= Chromatius of Rome =

Agrestius Chromatius was vicar to the city prefect in Rome under Diocletian. He had an ornate palace in the Parione district.

Chromatius condemned several martyrs to death during the reign of Carinus. According to a legend of Saint Sebastian, Chromatius was later converted to Christianity by Tranquillinus and baptized by Polycarp. This happened because of Tranquillinus' testimony that he had been cured of gout during baptism. Chromatius suffered from the same malady, so he sent for Polycarp, who baptized him, and he was also healed.

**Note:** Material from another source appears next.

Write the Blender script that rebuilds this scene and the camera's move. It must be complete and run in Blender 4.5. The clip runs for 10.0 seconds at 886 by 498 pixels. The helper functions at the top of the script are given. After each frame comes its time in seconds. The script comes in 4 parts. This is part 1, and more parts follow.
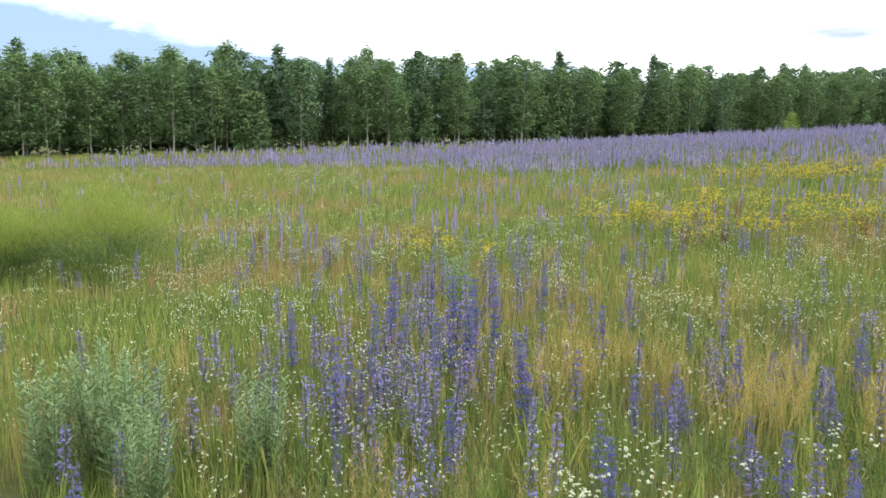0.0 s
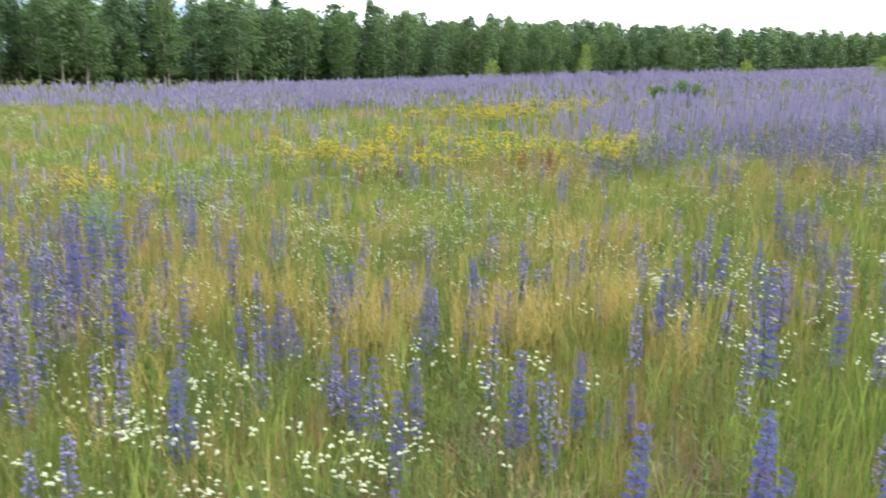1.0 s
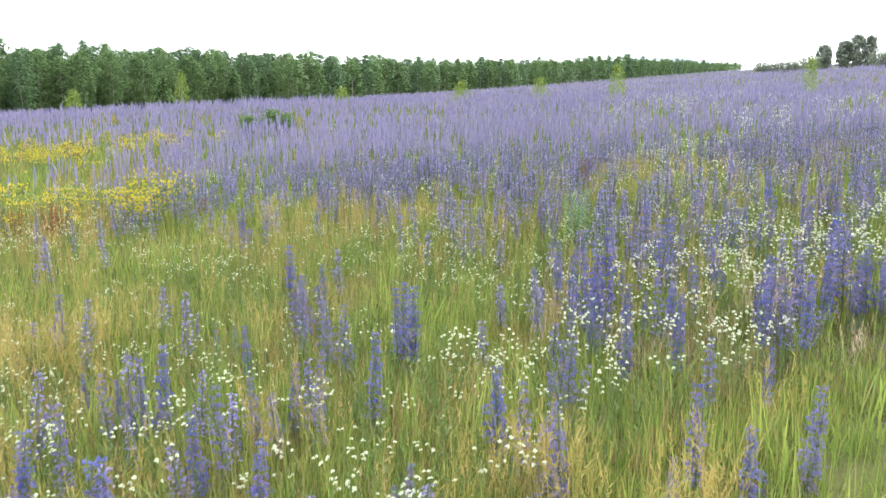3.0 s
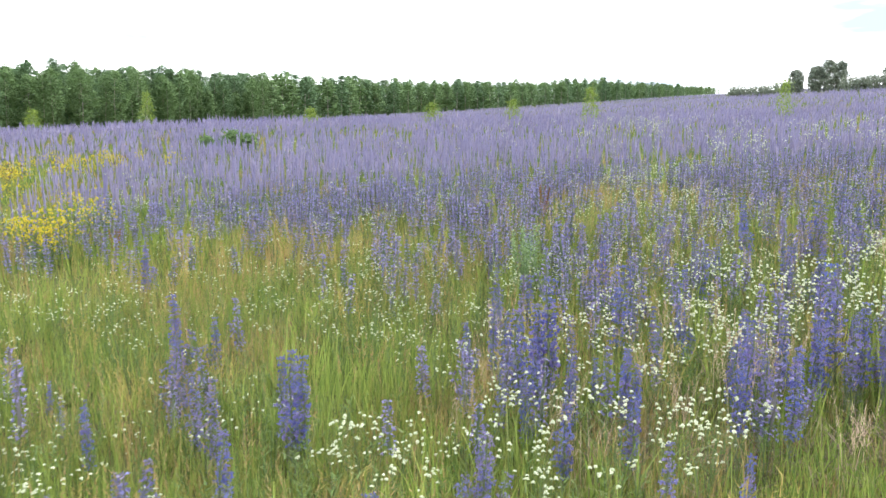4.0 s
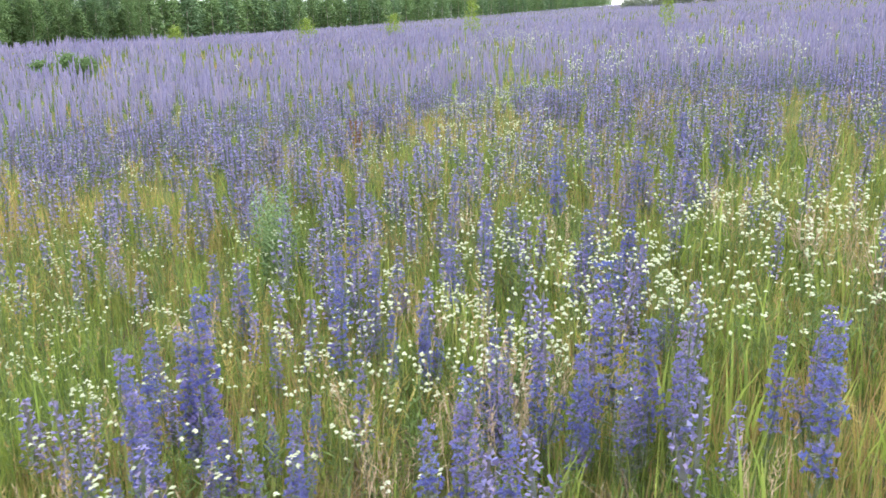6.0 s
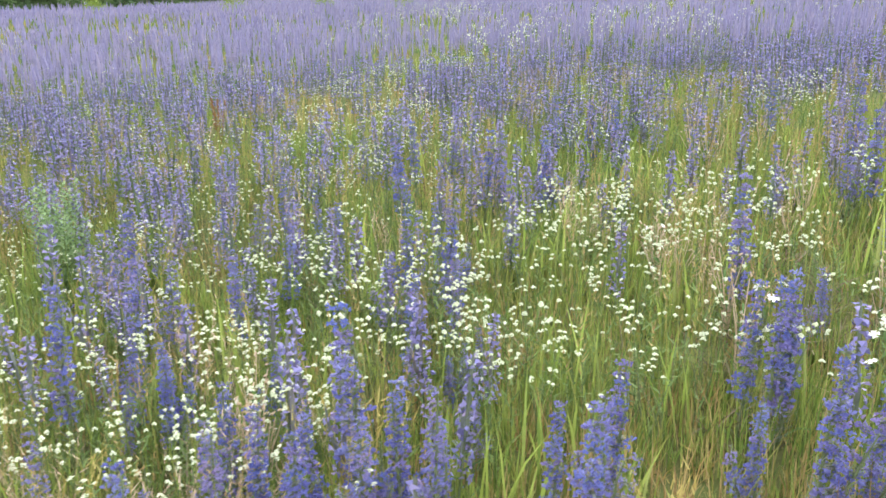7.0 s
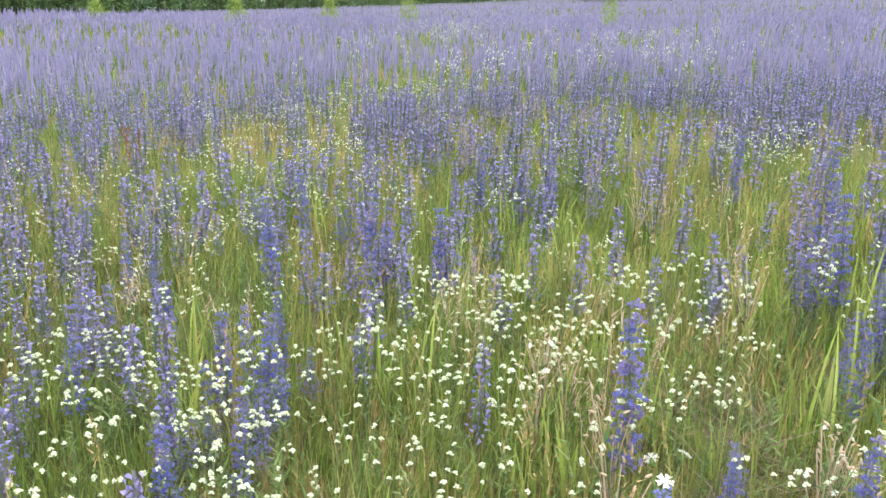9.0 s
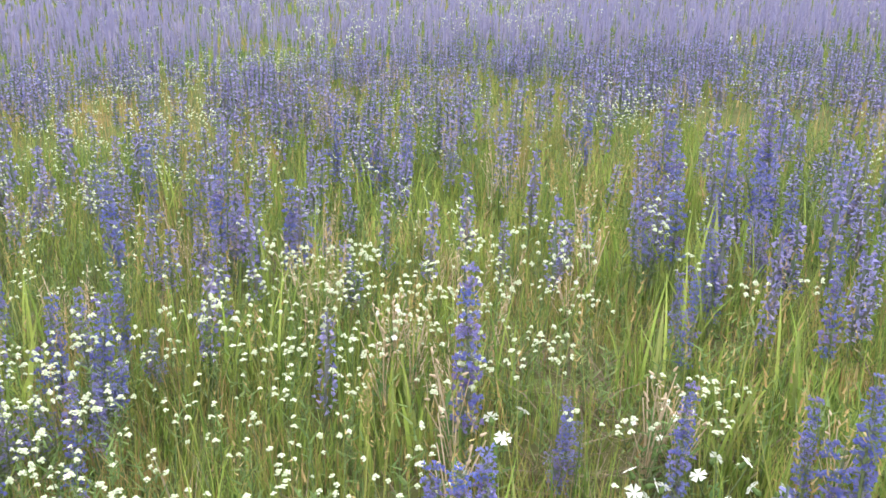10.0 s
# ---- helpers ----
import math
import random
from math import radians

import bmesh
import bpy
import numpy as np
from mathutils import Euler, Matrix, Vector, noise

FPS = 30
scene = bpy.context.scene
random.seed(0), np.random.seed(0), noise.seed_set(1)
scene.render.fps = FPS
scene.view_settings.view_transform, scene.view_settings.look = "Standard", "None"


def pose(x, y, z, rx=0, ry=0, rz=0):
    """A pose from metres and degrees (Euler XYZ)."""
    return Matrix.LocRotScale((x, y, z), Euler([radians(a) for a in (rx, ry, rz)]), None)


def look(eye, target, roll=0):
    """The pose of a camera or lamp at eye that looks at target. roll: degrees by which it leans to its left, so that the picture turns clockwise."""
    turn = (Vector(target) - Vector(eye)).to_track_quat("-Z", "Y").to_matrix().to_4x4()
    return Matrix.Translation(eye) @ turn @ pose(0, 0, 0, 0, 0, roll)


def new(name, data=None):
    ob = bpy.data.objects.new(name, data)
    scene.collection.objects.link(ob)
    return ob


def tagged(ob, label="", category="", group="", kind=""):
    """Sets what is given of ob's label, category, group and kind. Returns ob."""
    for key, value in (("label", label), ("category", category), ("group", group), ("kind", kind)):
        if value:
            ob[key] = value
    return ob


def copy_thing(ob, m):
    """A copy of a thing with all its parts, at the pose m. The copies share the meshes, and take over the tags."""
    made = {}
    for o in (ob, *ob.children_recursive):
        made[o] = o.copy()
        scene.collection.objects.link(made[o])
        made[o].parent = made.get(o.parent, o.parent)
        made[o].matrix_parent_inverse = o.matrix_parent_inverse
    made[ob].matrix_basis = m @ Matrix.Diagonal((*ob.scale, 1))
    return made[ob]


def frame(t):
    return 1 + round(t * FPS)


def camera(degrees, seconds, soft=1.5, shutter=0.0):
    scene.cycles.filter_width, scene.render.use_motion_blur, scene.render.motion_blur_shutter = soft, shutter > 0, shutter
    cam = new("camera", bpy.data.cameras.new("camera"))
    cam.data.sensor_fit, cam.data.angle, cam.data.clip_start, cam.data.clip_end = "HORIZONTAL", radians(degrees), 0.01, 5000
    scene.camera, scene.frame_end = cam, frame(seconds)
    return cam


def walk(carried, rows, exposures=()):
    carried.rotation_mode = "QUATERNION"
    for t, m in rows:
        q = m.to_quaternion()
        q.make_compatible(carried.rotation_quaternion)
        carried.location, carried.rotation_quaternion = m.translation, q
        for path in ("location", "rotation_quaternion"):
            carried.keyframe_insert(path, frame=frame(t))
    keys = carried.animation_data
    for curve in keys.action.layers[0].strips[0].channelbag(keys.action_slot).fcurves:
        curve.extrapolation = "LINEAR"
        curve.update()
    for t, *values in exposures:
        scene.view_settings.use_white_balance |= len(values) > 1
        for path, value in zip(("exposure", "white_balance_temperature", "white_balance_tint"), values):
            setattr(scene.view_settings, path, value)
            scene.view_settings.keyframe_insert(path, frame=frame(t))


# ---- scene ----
cam = camera(55.6, 10.0, soft=1.45, shutter=0.15)
PATH = [
    (0, (0.162, 0.376, 1.166), (0.134, 2.353, 0.87), -0.1),
    (0.3, (0.348, 0.265, 1.168), (0.275, 2.244, 0.89), -1.4),
    (0.5, (0.482, 0.217, 1.16), (0.517, 2.196, 0.874), -1.8),
    (0.7, (0.6, 0.259, 1.141), (0.844, 2.217, 0.819), -2.5),
    (1, (0.715, 0.407, 1.077), (1.313, 2.269, 0.66), 1.3),
    (1.3, (0.844, 0.506, 1.05), (1.607, 2.281, 0.532), 1.9),
    (1.5, (0.967, 0.583, 1.041), (1.776, 2.328, 0.49), 1.3),
    (1.8, (1.184, 0.665, 1.027), (2.058, 2.375, 0.468), 1.3),
    (2, (1.333, 0.724, 1.052), (2.265, 2.399, 0.48), 1.2),
    (2.3, (1.59, 0.869, 1.073), (2.689, 2.455, 0.544), 1.1),
    (2.5, (1.751, 0.961, 1.091), (2.937, 2.499, 0.613), 0.8),
    (2.7, (1.911, 1.034, 1.127), (3.179, 2.501, 0.636), 0.4),
    (3, (2.185, 1.144, 1.147), (3.518, 2.595, 0.8), -0.1),
    (3.2, (2.324, 1.214, 1.178), (3.596, 2.727, 0.871), 1.3),
    (4.3, (3.192, 1.638, 1.144), (4.598, 3.031, 0.859), 0.1),
    (4.5, (3.336, 1.69, 1.162), (4.74, 3.089, 0.896), 0.1),
    (5, (3.716, 1.81, 1.157), (5.122, 3.195, 0.836), -0.3),
    (5.3, (3.932, 1.883, 1.156), (5.348, 3.219, 0.699), -0.6),
    (5.5, (4.058, 1.883, 1.175), (5.483, 3.175, 0.624), -0.4),
    (5.8, (4.288, 1.826, 1.173), (5.766, 3.081, 0.684), -0.7),
    (6, (4.425, 1.785, 1.187), (5.923, 3.016, 0.699), -0.7),
    (6.2, (4.568, 1.759, 1.202), (6.083, 2.96, 0.692), -0.4),
    (7.3, (5.388, 1.668, 1.174), (6.954, 2.784, 0.624), -0.2),
    (7.5, (5.51, 1.634, 1.21), (7.036, 2.798, 0.647), -0.4),
    (7.8, (5.668, 1.629, 1.258), (7.177, 2.823, 0.711), -0.5),
    (8, (5.761, 1.656, 1.269), (7.291, 2.846, 0.776), 0.8),
    (8.3, (5.872, 1.709, 1.273), (7.429, 2.889, 0.843), 3.1),
    (8.5, (5.949, 1.737, 1.268), (7.504, 2.914, 0.826), 1.8),
    (8.8, (6.021, 1.743, 1.26), (7.572, 2.911, 0.776), 2.0),
    (9, (6.052, 1.736, 1.259), (7.606, 2.884, 0.744), 1.9),
    (9.3, (6.082, 1.703, 1.26), (7.672, 2.795, 0.734), 2.3),
    (9.5, (6.09, 1.69, 1.262), (7.721, 2.717, 0.726), 2.5),
    (10, (6.112, 1.66, 1.254), (7.804, 2.559, 0.681), 2.0),
]
walk(cam, [(t, look(eye, target, roll)) for t, eye, target, roll in PATH], exposures=[(0, 1.03), (1.2, 1.38), (2, 1.6), (2.5, 1.54), (3, 1.58), (4.5, 1.44), (5.5, 1.46), (6.2, 1.66), (7.5, 1.65), (10, 1.64)])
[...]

After becoming a Christian, Chromatius released the prisoners and freed his slaves. He then retired and was succeeded by Fabianus. Chromatius lived quietly on his country estate for many years, welcoming other Christians into his home to protect them from persecution.

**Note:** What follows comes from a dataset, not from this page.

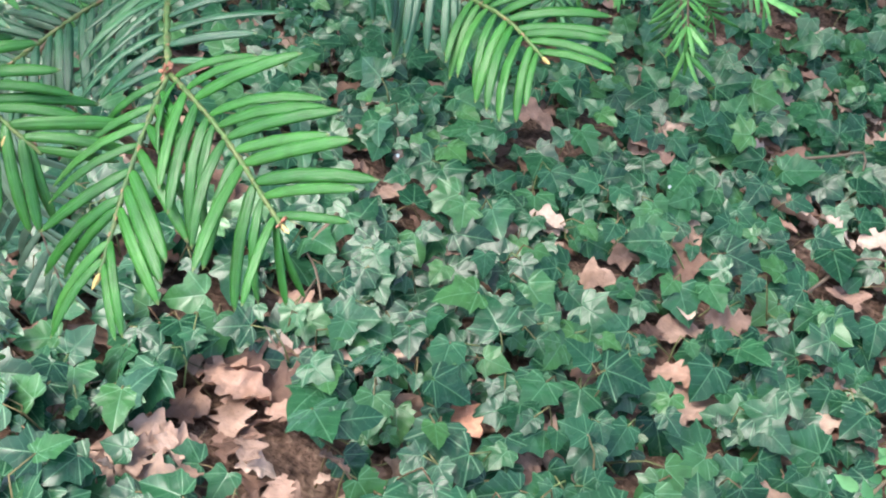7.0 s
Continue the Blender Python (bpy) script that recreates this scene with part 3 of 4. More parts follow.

Chromatius had a son, Tiburtius, who was baptized through the persuasion of Sebastian, who served as his godfather. Tiburtius was ordained a subdeacon. During the persecution by Diocletian he took shelter in his father's house. He was later betrayed by an apostate, tortured and beheaded. Tiburtius is held to be a saint by the Roman Catholic Church.

Chromatius is said to have also been martyred. However, no details of his martyrdom remain. According to Alban Butler, Chromatius was mentioned in several ancient martyrologies along with his son Tiburtius; they are commemorated on August 11.